- PROBLEM DESCRIPTION
What is wanted is an exact restatement of the lines from the one with "scene = bpy.context.scene" through the one with "pose from metres", both included, and of no other lines.

- MATERIAL PROVIDED

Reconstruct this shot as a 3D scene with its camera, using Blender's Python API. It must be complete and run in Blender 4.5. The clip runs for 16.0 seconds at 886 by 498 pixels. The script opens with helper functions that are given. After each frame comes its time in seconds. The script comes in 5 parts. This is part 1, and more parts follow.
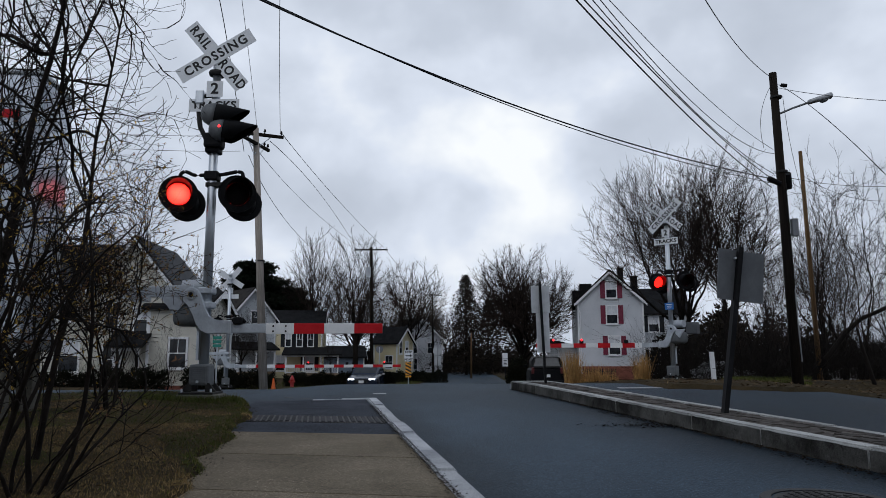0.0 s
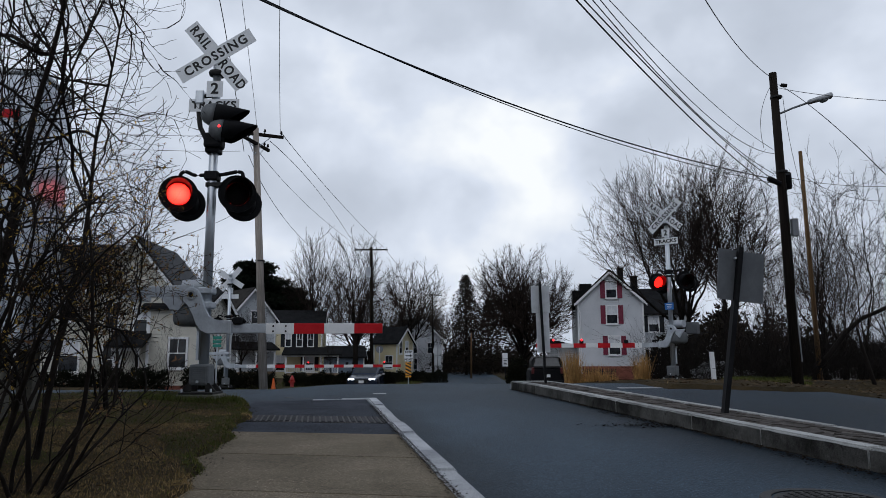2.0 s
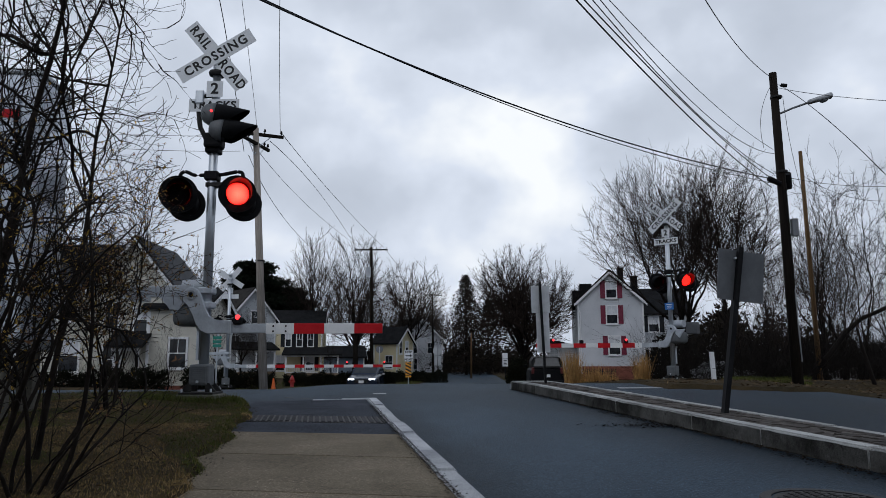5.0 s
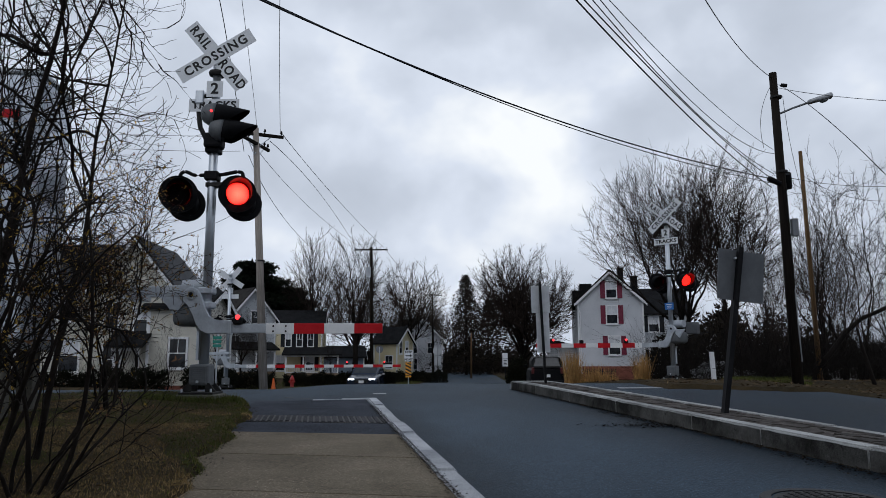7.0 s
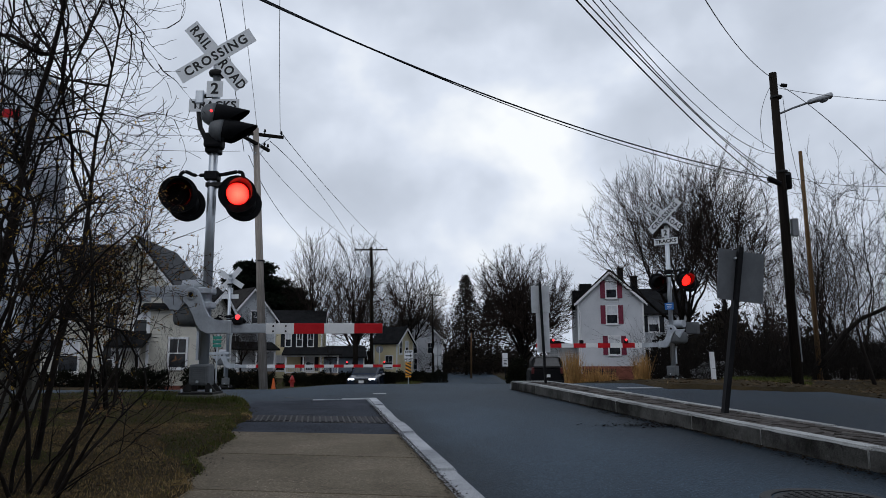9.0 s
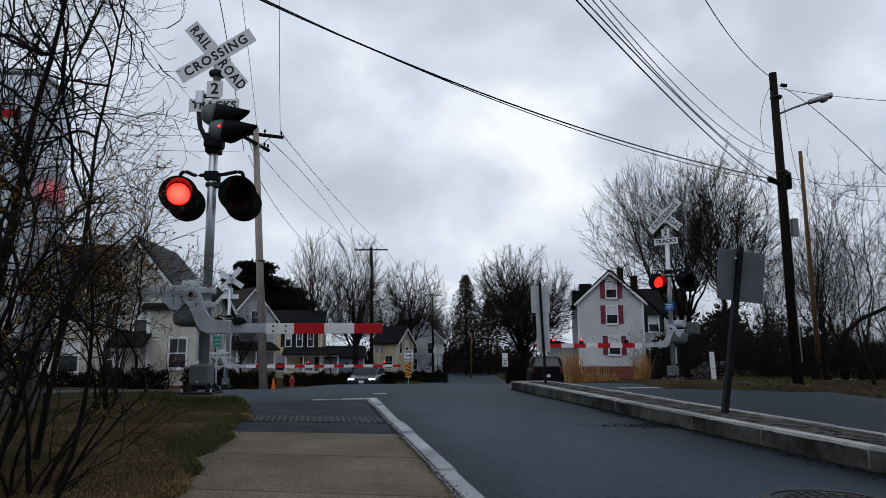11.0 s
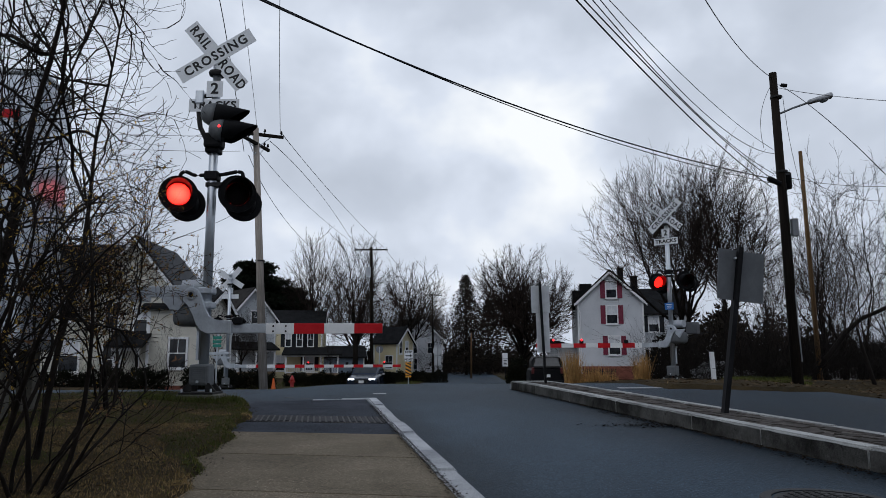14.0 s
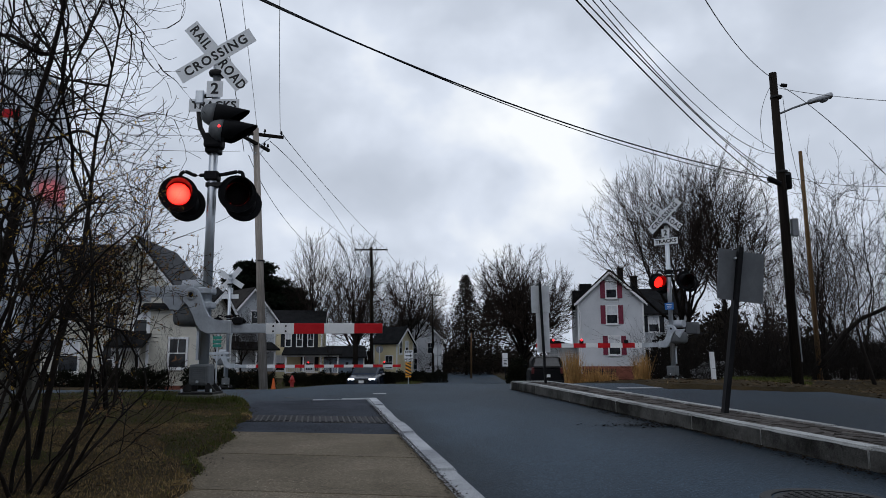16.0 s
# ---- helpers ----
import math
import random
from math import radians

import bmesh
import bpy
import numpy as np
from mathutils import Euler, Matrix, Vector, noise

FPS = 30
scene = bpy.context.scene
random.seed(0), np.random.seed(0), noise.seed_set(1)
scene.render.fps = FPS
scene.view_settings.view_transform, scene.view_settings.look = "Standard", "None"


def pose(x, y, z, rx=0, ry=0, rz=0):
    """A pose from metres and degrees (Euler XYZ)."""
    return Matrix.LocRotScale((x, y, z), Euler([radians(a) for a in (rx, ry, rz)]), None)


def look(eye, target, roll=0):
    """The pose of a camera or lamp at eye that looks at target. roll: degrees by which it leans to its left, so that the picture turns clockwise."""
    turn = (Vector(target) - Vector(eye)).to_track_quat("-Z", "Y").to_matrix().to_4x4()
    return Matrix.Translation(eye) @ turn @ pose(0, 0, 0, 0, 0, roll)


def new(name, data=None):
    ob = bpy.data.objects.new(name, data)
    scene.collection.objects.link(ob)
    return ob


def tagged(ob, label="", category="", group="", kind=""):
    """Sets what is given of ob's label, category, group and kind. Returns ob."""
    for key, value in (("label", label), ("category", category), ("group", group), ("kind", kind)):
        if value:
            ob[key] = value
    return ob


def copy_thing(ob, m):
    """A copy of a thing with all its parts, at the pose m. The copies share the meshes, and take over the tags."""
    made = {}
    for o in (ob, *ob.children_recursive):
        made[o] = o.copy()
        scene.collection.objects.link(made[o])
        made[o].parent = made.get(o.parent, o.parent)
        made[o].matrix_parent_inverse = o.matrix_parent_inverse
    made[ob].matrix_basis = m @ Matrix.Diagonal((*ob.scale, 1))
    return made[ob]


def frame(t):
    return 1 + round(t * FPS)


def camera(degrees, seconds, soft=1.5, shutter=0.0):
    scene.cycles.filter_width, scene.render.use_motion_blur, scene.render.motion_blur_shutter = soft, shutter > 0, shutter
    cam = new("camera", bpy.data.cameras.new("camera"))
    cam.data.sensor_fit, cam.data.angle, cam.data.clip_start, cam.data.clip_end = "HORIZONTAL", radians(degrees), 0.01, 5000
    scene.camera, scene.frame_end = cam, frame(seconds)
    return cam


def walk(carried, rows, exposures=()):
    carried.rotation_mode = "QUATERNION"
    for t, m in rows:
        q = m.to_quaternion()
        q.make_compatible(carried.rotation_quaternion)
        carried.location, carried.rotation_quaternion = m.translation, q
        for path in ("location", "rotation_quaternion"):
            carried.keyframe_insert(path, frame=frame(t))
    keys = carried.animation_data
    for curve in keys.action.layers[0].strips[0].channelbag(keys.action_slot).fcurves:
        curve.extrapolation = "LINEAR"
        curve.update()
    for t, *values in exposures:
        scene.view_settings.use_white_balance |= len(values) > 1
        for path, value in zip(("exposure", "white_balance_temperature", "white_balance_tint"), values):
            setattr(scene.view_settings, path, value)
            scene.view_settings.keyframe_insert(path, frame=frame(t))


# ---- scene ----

- TASK OUTPUT
scene = bpy.context.scene
random.seed(0), np.random.seed(0), noise.seed_set(1)
scene.render.fps = FPS
scene.view_settings.view_transform, scene.view_settings.look = "Standard", "None"


def pose(x, y, z, rx=0, ry=0, rz=0):
    """A pose from metres and degrees (Euler XYZ)."""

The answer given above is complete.